• Records for the exercise:
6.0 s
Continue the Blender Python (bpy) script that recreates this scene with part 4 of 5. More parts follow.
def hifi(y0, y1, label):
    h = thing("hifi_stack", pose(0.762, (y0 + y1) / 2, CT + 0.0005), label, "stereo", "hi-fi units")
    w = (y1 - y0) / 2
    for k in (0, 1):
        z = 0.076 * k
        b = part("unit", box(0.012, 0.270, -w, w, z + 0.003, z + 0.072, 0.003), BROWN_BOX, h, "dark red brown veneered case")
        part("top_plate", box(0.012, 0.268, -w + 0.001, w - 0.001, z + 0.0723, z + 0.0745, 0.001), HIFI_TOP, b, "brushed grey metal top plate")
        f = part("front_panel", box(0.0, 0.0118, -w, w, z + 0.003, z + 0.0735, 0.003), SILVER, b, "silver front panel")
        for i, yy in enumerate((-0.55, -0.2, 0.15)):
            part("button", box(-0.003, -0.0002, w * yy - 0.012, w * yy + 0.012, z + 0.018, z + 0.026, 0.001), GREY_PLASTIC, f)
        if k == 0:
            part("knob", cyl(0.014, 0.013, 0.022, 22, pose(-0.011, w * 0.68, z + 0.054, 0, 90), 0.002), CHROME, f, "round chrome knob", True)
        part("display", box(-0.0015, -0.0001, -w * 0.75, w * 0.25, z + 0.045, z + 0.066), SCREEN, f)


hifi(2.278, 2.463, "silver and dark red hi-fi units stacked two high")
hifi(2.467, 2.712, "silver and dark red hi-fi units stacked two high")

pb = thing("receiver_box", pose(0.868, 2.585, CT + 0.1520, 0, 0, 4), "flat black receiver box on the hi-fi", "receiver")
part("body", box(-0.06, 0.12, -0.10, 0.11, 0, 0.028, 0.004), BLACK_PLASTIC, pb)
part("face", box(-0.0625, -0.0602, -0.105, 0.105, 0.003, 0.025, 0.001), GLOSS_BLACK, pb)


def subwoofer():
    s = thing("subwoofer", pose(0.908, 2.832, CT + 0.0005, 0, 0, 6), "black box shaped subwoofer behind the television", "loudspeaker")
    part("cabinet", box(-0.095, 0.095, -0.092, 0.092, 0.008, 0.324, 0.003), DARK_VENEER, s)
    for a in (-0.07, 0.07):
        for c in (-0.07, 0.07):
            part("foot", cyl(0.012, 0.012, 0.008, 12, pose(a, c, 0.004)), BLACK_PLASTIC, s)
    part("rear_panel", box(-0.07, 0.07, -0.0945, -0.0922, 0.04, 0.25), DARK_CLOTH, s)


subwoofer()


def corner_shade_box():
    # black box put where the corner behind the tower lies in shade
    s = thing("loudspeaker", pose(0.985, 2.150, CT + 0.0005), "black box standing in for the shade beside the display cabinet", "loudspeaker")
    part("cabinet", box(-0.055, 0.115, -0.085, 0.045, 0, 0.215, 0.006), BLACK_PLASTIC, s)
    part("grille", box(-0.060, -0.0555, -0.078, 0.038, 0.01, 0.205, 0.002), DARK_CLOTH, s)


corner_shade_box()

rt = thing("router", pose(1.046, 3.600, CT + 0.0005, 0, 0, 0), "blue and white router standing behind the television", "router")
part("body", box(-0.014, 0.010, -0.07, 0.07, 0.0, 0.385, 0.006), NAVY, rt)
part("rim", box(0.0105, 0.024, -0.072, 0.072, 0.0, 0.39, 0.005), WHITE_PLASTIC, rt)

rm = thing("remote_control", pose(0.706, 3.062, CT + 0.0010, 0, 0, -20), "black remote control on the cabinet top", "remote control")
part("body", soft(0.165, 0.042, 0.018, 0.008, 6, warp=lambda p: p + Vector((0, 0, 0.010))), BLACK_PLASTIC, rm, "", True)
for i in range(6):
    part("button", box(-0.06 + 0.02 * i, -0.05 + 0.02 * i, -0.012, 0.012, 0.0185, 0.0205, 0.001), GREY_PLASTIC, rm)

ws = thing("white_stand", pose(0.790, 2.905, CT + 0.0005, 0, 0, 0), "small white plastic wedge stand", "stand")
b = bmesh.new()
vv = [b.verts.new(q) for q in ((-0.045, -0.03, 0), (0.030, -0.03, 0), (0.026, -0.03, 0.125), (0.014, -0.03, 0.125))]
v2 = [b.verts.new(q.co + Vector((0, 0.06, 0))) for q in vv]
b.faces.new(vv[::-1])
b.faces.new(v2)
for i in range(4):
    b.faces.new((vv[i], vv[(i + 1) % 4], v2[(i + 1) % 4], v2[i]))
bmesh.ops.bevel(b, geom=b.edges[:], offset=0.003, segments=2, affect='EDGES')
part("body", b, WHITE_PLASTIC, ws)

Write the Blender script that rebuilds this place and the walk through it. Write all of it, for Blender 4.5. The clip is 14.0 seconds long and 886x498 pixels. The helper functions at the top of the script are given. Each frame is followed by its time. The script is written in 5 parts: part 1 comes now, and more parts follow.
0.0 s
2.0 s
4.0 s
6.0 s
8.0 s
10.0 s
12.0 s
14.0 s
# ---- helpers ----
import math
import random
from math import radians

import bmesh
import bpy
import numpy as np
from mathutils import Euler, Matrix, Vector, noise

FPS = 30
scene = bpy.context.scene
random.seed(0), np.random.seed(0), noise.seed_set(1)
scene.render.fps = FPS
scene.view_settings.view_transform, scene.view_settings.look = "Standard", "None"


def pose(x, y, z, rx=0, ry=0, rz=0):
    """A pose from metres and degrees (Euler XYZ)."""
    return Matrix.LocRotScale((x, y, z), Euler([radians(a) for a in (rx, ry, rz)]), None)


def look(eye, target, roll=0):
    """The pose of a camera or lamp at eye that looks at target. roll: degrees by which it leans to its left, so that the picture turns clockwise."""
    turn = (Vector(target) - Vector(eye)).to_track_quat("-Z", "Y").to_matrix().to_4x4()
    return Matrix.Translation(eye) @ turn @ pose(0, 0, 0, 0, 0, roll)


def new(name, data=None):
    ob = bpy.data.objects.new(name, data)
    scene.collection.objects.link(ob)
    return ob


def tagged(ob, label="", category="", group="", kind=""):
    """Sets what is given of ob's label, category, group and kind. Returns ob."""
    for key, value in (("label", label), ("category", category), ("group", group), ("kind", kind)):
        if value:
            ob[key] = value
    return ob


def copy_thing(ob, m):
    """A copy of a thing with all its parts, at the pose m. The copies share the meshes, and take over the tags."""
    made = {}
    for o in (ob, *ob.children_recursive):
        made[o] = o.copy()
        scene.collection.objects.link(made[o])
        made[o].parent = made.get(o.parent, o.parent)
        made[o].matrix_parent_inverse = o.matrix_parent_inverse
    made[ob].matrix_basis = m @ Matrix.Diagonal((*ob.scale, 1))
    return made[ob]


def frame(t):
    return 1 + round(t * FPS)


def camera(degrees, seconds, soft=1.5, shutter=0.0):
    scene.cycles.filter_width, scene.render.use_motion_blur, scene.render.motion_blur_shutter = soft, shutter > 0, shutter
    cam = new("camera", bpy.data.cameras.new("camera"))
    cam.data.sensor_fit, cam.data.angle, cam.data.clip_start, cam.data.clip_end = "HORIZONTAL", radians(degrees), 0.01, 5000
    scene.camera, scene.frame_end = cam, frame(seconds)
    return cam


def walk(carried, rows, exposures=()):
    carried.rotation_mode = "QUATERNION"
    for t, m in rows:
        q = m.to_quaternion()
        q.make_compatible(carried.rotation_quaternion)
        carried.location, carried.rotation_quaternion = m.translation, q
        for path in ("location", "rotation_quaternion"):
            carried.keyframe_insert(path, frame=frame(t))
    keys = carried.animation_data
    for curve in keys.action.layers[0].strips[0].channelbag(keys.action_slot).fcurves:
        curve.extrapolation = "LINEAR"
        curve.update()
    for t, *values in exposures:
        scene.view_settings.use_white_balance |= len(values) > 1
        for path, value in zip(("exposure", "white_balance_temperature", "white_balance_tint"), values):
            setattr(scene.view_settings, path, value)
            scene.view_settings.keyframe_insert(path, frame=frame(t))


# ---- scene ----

• The request:
Go through the records above and copy every line with the word "made".

• Response for this exercise:
    made = {}
        made[o] = o.copy()
        scene.collection.objects.link(made[o])
        made[o].parent = made.get(o.parent, o.parent)
        made[o].matrix_parent_inverse = o.matrix_parent_inverse
    made[ob].matrix_basis = m @ Matrix.Diagonal((*ob.scale, 1))
    return made[ob]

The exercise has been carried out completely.